It’s amazing what our minds can conjure up. Our thoughts flit and wander from one to another, thinking back to a tender moment, then perhaps drawing out feelings of revenge, rage or anger, bounding to things real, imagined or events that happened or not. Waking from a dream, feelings can arise leaving you in a state of panic thinking something happened to you that didn’t – it was just part of your dream thoughts. The body reacts, and stress is induced.
I like this quote. “I’ve lived through some terrible things in my life, some of which actually happened. ‘ It is usually attributed to Mark Twain but this isn’t the case. No one really knows who actually said it. After all, it sounds like something Mark Twain would say. This attribution to Mark Twain is made up, not real, part of our group collective consciousness. Part of our attempt to attach meanings to everything in the world.
In our day to day, we seem drawn to grab onto thoughts and let them take us wherever they may go. The mind wanders again and again. When the power of the present thought recedes, we take flight on another, then another. The mind seems never to be still. We worry when the mind goes off this way, sometimes willing our mind to return to the old thought and patterns of thinking.
This is where a meditation practice can help by embracing this property of jumping from thought to thought. For this practice, we practice going for the ride, not trying to exert control. By allowing our minds to go where they may, watching the thoughts in our minds come and recede, and practicing letting go of trying to hold onto them and attach meanings, we practice non-attachment.
It can help us reclaim a sense of calm when we realize we don’t have to control each and every thought that arises. We don’t have to attach any importance to one thought over another. Whenever a thought takes us on a flight of fancy, we just notice what the thought has become, notice that our mind has moved on, and focus on the new thought. When we need to recenter ourselves, we return our attention to our breath, living in the experience of just breathing one breath at a time. No judgment, no interpretation on what the last thought meant, even if it is from a dream, just let the mind be.

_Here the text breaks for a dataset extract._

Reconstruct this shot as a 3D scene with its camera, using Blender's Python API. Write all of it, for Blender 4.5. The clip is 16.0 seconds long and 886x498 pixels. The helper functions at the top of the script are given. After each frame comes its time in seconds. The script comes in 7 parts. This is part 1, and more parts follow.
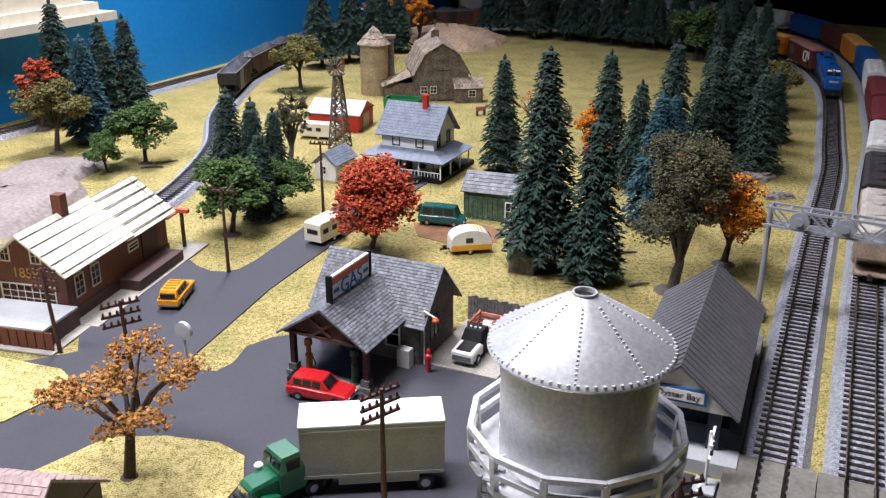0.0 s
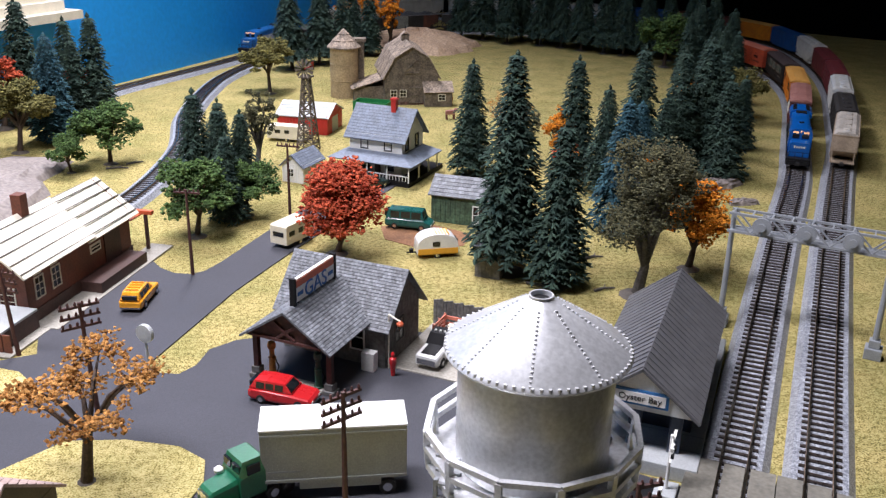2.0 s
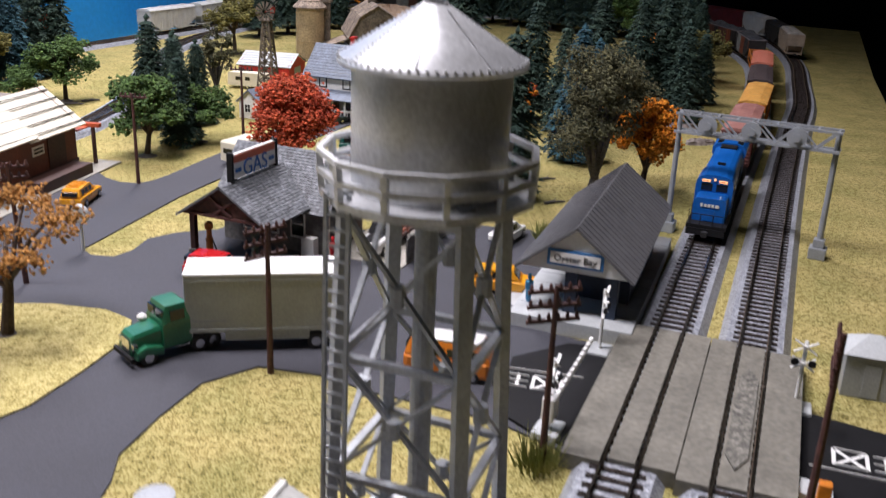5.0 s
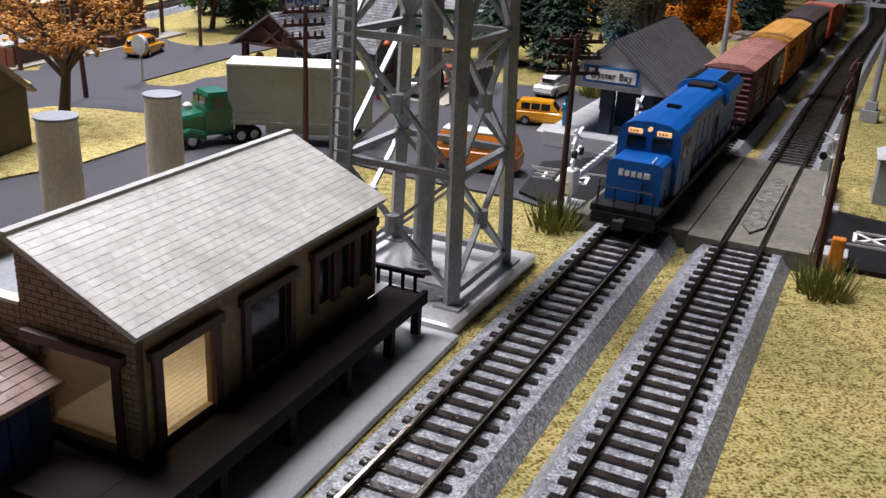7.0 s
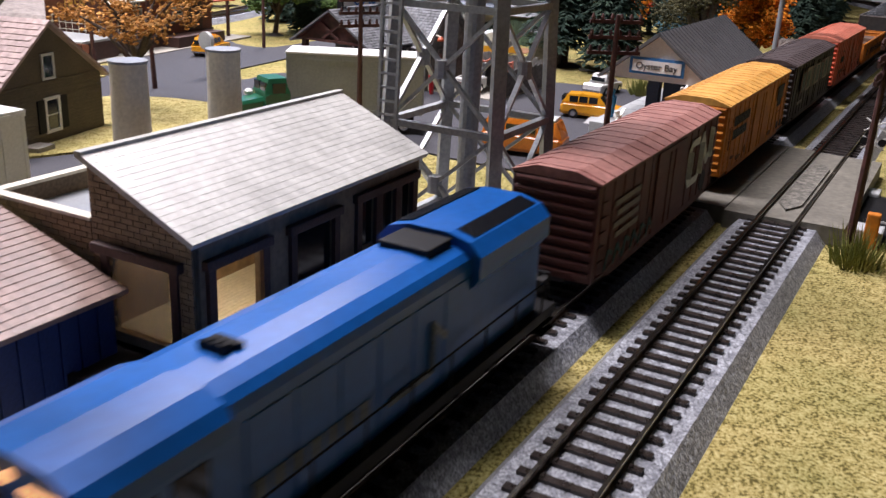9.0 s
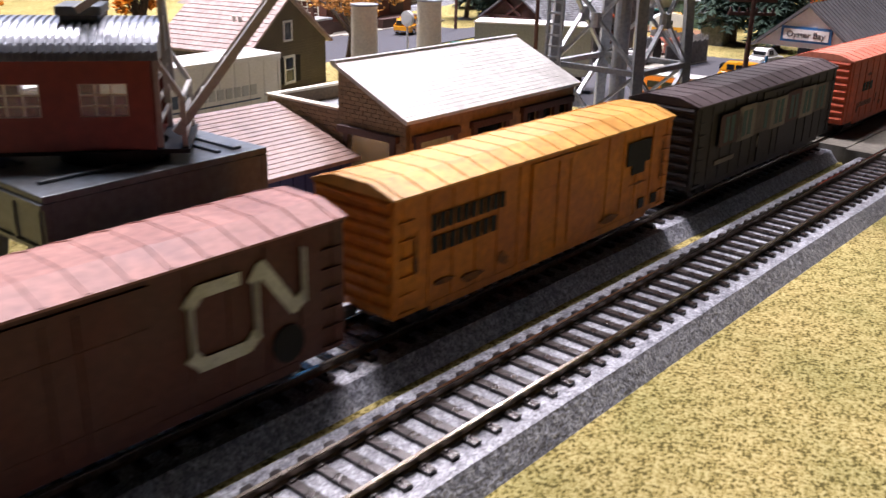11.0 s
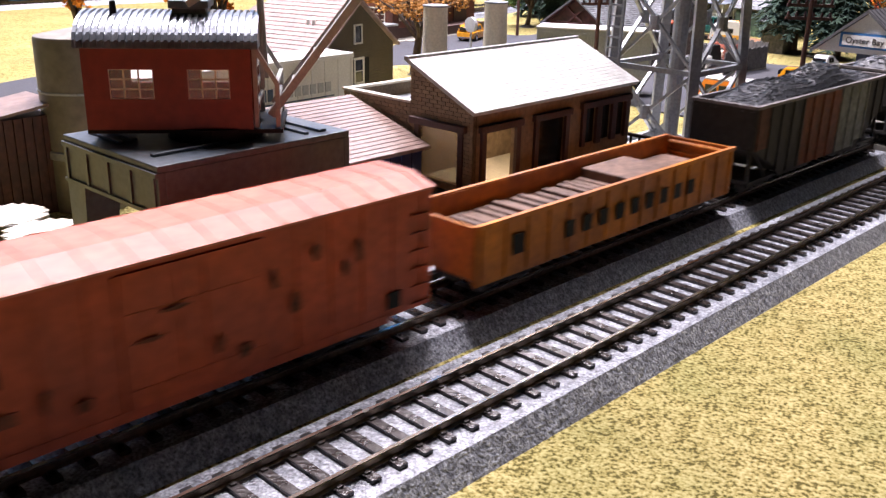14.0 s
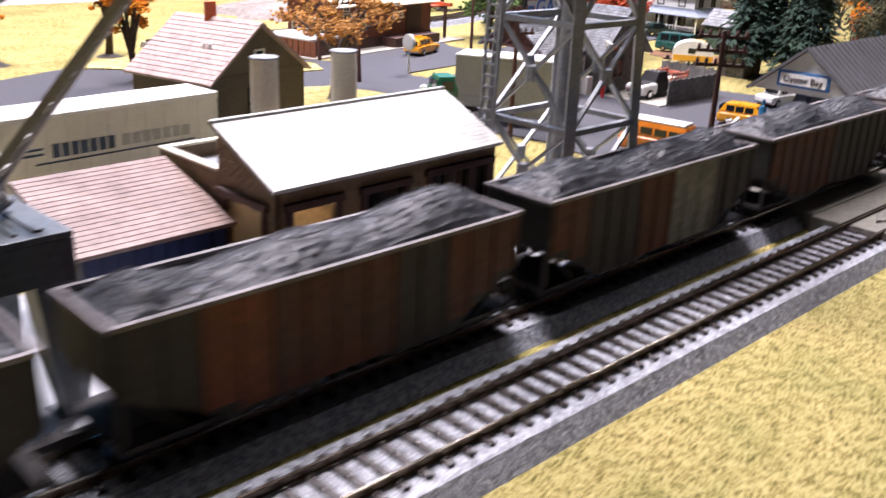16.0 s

The next time you approach your meditation practice, try meditating in this way. Stay open to whatever comes up. Just notice. Don’t label. You can focus your attention to the feelings that come up when you have a particular thought. Don’t try to analyze, just observe, and when your mine wanders off, let it wander. No control. Let go of the old thought and turn your attention to the new one. You don’t have to feel bad that your mind has wandered, just let your awareness go to the next thought. Breathe in. Breathe out. Moment by moment let your mind focus on whatever comes up.